Sustainable Infrastructure
Conservation and Development Planning
Sustainable infrastructure is a strategically planned and managed network of natural lands, working landscapes, and other open spaces that conserves ecosystem values and functions and provides associated benefits to human populations. (Source: Benedict & McMahon 2006)
When thinking of infrastructure, one pictures roads, buildings, dams, airports and other man-made constructions that support development. We refer to these constructions as "gray infrastructure."
When strategically planned and managed, sustainable infrastructure maintains enough biodiversity to allow ecosystems to remain healthy and functioning, providing society with goods and services important to the economy, such as clean water and air, carbon storage and pollination. Healthy ecosystems are more resilient and thus help reduce the impacts of climate change on society, and protect against environmental disasters such as floods.
Sustainable infrastructure is good for both people and nature. There is growing evidence that investing in sustainable infrastructure pays off in the long term and is complementary to traditional gray infrastructure investment. Sustainable infrastructure is sometimes more cost-effective than gray infrastructure, and creates both high- and low-skilled jobs.
What is Sustainable Infrastructure Planning?
Sustainable Infrastructure Planning is a holistic approach that promotes the joint planning of gray and green infrastructure. Sustainable infrastructure planning breaks down the traditional segregation, and often competition, between conservation and development planning. It takes into account the interactions between land-use activities, such as industry, transportation, agriculture and protection of biodiversity; and identifies synergies and win-win solutions.
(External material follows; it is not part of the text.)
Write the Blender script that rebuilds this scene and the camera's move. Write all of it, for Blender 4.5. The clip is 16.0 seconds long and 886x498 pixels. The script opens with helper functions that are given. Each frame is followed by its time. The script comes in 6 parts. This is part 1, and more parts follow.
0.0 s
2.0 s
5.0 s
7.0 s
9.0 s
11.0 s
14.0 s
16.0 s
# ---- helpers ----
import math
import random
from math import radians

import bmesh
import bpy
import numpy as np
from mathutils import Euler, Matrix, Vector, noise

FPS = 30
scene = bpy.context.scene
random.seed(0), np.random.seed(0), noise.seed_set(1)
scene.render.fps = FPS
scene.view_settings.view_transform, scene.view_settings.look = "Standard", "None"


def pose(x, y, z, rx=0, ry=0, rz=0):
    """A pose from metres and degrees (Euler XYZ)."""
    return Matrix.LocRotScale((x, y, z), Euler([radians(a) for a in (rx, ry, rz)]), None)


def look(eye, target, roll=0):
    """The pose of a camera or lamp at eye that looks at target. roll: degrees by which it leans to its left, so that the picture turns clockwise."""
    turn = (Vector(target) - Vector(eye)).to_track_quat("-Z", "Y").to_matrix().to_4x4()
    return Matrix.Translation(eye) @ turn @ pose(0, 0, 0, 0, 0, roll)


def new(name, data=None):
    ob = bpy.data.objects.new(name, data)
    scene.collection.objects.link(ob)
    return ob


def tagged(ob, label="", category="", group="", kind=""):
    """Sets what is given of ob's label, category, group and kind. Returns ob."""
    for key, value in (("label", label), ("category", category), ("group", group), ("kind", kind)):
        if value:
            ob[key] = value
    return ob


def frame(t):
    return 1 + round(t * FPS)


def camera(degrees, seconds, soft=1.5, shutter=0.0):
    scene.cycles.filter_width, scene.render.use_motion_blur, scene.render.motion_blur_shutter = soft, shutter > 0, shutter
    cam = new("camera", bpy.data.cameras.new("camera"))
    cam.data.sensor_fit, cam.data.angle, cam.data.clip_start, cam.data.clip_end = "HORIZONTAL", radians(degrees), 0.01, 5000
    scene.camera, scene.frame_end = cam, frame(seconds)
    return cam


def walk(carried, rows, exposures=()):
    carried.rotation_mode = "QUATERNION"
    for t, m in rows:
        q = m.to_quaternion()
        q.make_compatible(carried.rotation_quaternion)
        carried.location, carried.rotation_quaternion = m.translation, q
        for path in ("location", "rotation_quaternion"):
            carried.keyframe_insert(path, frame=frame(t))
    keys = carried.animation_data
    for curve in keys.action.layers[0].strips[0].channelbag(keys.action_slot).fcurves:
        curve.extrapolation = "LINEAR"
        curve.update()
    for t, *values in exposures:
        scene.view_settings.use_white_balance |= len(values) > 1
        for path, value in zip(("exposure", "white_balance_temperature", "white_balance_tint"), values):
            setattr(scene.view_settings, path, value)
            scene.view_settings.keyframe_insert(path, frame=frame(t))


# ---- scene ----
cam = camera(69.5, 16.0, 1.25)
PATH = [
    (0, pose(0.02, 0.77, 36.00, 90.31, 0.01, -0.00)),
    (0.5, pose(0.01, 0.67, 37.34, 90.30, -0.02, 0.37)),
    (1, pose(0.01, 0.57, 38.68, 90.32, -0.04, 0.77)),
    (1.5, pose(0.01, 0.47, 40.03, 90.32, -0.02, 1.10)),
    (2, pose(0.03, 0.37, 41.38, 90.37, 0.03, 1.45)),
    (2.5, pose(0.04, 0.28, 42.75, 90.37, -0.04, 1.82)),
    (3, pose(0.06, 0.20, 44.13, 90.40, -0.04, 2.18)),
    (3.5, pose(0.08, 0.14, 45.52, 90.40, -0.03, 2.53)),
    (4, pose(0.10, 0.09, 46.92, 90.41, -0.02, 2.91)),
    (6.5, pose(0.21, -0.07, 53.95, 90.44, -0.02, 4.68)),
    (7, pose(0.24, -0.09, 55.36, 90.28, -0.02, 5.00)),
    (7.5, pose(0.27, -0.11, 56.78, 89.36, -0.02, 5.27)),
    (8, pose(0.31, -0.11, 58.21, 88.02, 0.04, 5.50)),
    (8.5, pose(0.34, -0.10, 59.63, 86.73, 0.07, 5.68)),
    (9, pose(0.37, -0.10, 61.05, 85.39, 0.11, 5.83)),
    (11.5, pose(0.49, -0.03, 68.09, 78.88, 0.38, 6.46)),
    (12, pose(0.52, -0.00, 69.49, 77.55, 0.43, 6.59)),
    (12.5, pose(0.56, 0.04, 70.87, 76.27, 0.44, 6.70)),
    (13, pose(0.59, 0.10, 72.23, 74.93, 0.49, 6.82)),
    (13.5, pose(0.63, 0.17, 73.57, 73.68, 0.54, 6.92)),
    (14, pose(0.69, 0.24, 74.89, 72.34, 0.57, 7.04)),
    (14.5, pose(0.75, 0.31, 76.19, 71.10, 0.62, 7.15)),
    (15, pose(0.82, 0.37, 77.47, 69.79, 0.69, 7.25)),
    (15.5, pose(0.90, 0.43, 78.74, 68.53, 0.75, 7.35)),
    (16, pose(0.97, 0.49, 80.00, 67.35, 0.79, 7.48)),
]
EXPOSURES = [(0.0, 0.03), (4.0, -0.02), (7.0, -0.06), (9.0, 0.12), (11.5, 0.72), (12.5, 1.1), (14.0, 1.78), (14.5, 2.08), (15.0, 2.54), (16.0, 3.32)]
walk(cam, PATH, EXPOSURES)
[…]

Sustainable Infrastructure Planning can be done on multiple scales, from the neighborhood level to an entire country, and always involves strategic spatial planning and the analysis of past, current and future land uses. This analysis allows for:
- Locating the areas that are the most important to keep the ecosystem functioning. These usually form a network of "core areas," such as parks or reserves, necessary to support healthy, biodiverse ecosystems, and "corridors," such as streams and accompanying forest cover, that provide connections to help animals and plants move across the landscape.
- Suggesting a protection or restoration plan for the cores and corridors that are, or will be, the most threatened by grey infrastructure development.
- Guiding gray infrastructure to avoid the disruption of the local ecosystem, thus preserving the natural capital of a region.
- Identifying multi-functional zones that support healthy ecosystems, like recreational or eco-tourism areas.
- Promoting an integrated, cooperative and transparent planning of a territory's management by bringing together stakeholders from different sectors that have interest in deciding future land use.
Why Does CCS Use Sustainable Infrastructure?
In most areas where CCS operates, the same lands are used by multiple stakeholders that have complementary, but sometimes competing, rights and responsibilities on the resources they use. Sustainable infrastructure planning activities started by CCS help our partners implement dynamic, forward-thinking solutions for their infrastructure development that respects other local stakeholders and maintains the flux of essential ecosystem services for the area in a spatially coherent plan for generations to come.
CCS and local stakeholders use Sustainable Infrastructure Planning (GIP) in projects to define the essential network of "green" areas to maintain biodiversity and essential ecosystem services.